The other reason is that trees and crops that are rightfully owned by Palestinians represent an obstacle to seizing more territory for building colonies, so eliminating their traces facilitates the process. “Approximately one million olive trees, many of which were centuries old, have been uprooted by Israel since 1967. They don’t only uproot them on the pretext that they need to make space for settlements or other Occupation infrastructure. They also claim that the olive trees represent “security threats” toward Israelis, as trees are posts behind which Palestinians hide to target soldiers. It’s madness.”
Palestinian farmers produce between twenty-five thousand and thirty-five thousand tons of olive oil (Zeit Zeitoun) yearly; Dagher predicts that this year’s season will yield, at best, between twelve thousand and fifteen thousand tons. Similar numbers came out of the harvest seasons from the Second Intifada, during which farmers not only were unable to pick their olives but would also be stopped routinely at Israeli checkpoints and forced to spill onto the road the few gallons of olive oil they had managed to produce.

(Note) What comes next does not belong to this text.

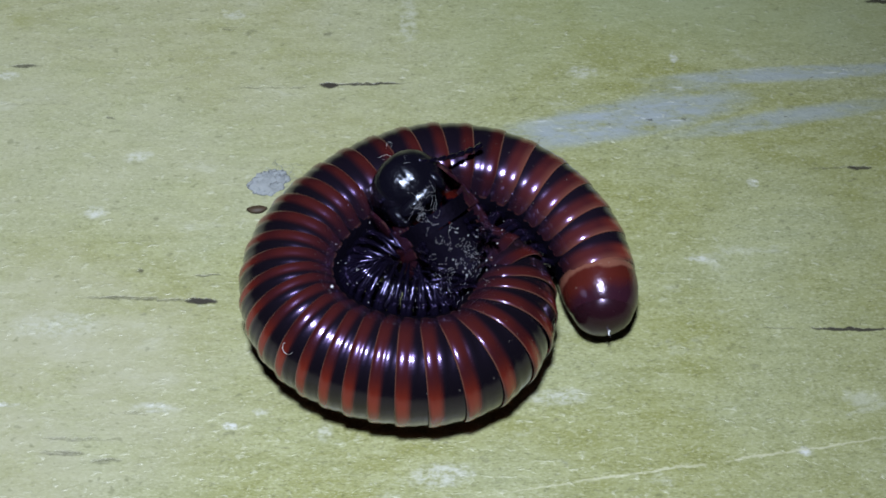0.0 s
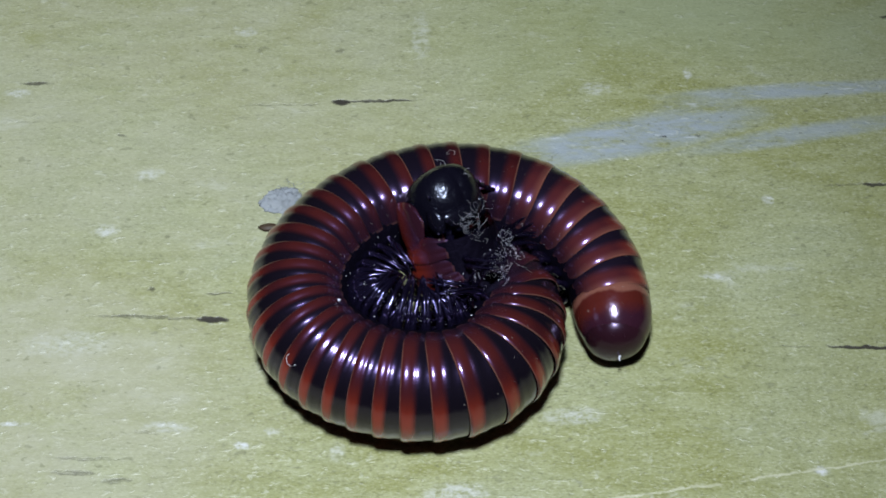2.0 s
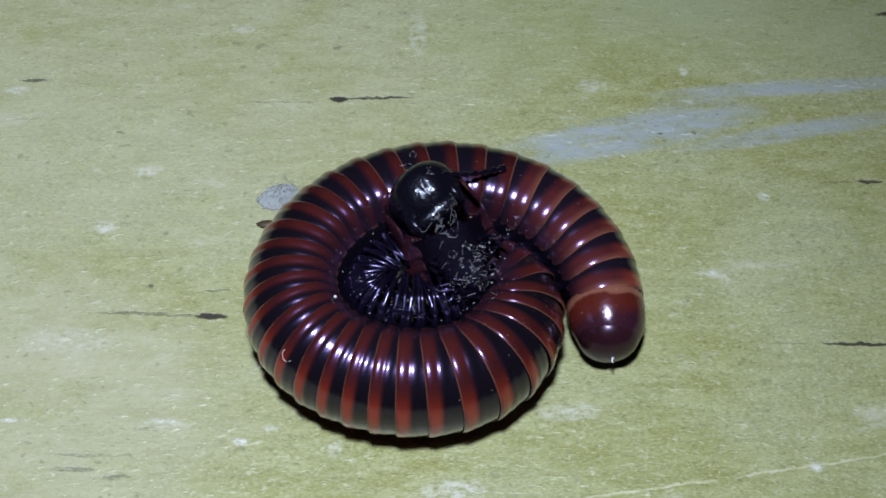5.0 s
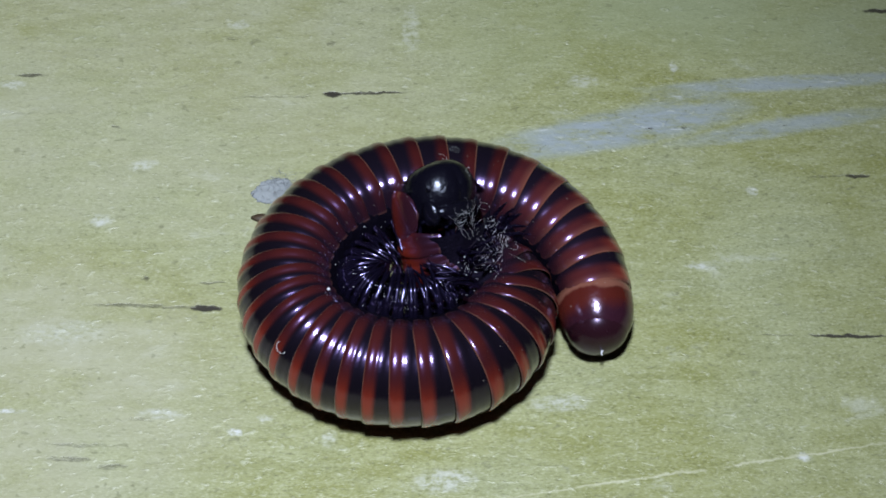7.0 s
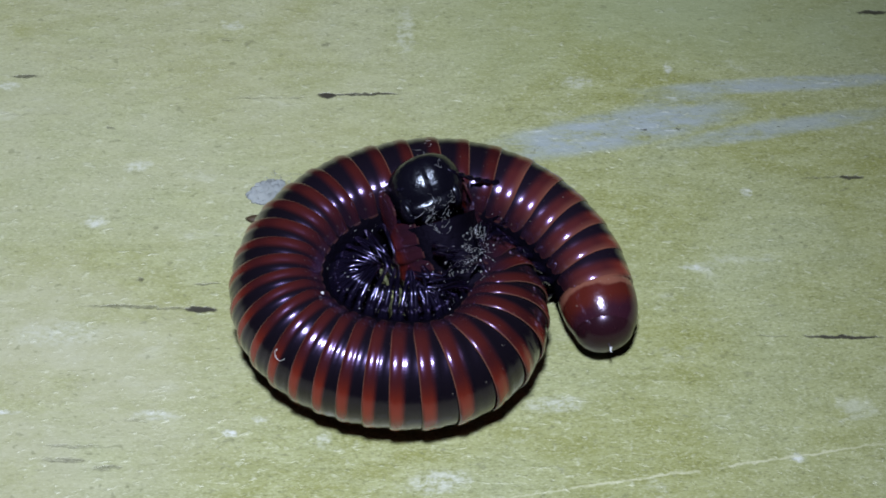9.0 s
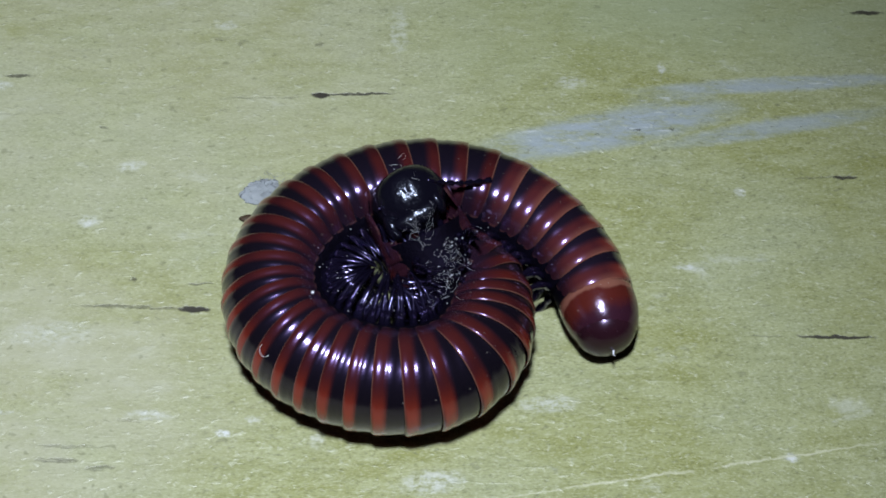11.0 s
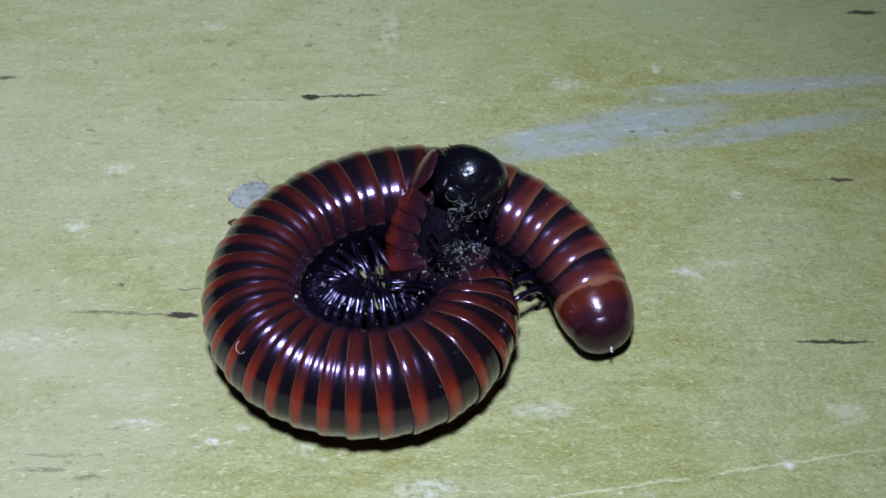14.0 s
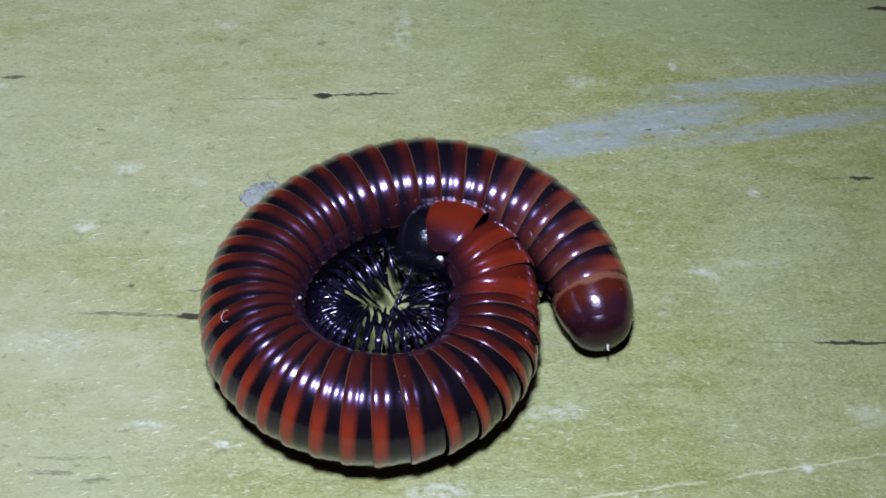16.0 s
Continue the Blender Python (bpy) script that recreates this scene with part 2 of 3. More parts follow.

Dagher fears that history will repeat itself as more and more farmers and innocent Palestinians are being harassed at exceptionally high rates. Yet, while the Palestinian economy — which depends significantly on agriculture (6 percent of GDP) — will face dreadful consequences, the current crackdown on farmers is no surprise.
Even before October 7, Palestinian farmers were never allowed free access to their land. Every time they had to tend to their land, they needed to request a special permit from the IDF, which would authorize them to cultivate at prescribed times — in order not to be harassed by settlers. And, because the Israeli army often didn’t release these permits, farmers faced the dilemma of whether to risk their lives to take care of their fields and trees or to take care of themselves and lose their harvest. The risk is very high, as reaching their lands often entails having to trespass the constantly monitored apartheid wall that divides the Palestinian territory into segregated zones. But most farmers are willing to take the risk if it means protecting their soil.
Claiming Land by Destroying it
The destruction of olive trees and harvestable land has affected not only Palestine, but Southern Lebanon as well. Recent reports show that the IDF has used so many white phosphorus artillery shells in the conflict gradually developing on the Israeli-Lebanese border, that over forty thousand acres of harvestable land is now burnt and left uncultivable. Hundreds of Lebanese farmers and their families have been displaced after losing their main source of income: their olive trees.
With every olive tree that gets burnt, uprooted, and vandalized, a wider truth emerges: there is one side that claims the land as its own by protecting it and lovingly looking after it; and another side that claims it as its own by destroying the nature and eradicating its agricultural history.
For Omar, the farmer whose olive groves were run over by settlers’ bulldozers:
They fight the tree, they fight the stone, they fight the land: they fight anything that bears testament to Palestinian history. They want to change the face of the land because they are afraid of the truth it holds. But we have one weapon that they can’t have with which we resist all their attempts to drive us away: the ancestral love for and duty to protect everything which grows on Palestinian soil. Palestine is our mother, and we will never abandon her.
That commitment to resistance is exactly what Israel is literally trying to uproot.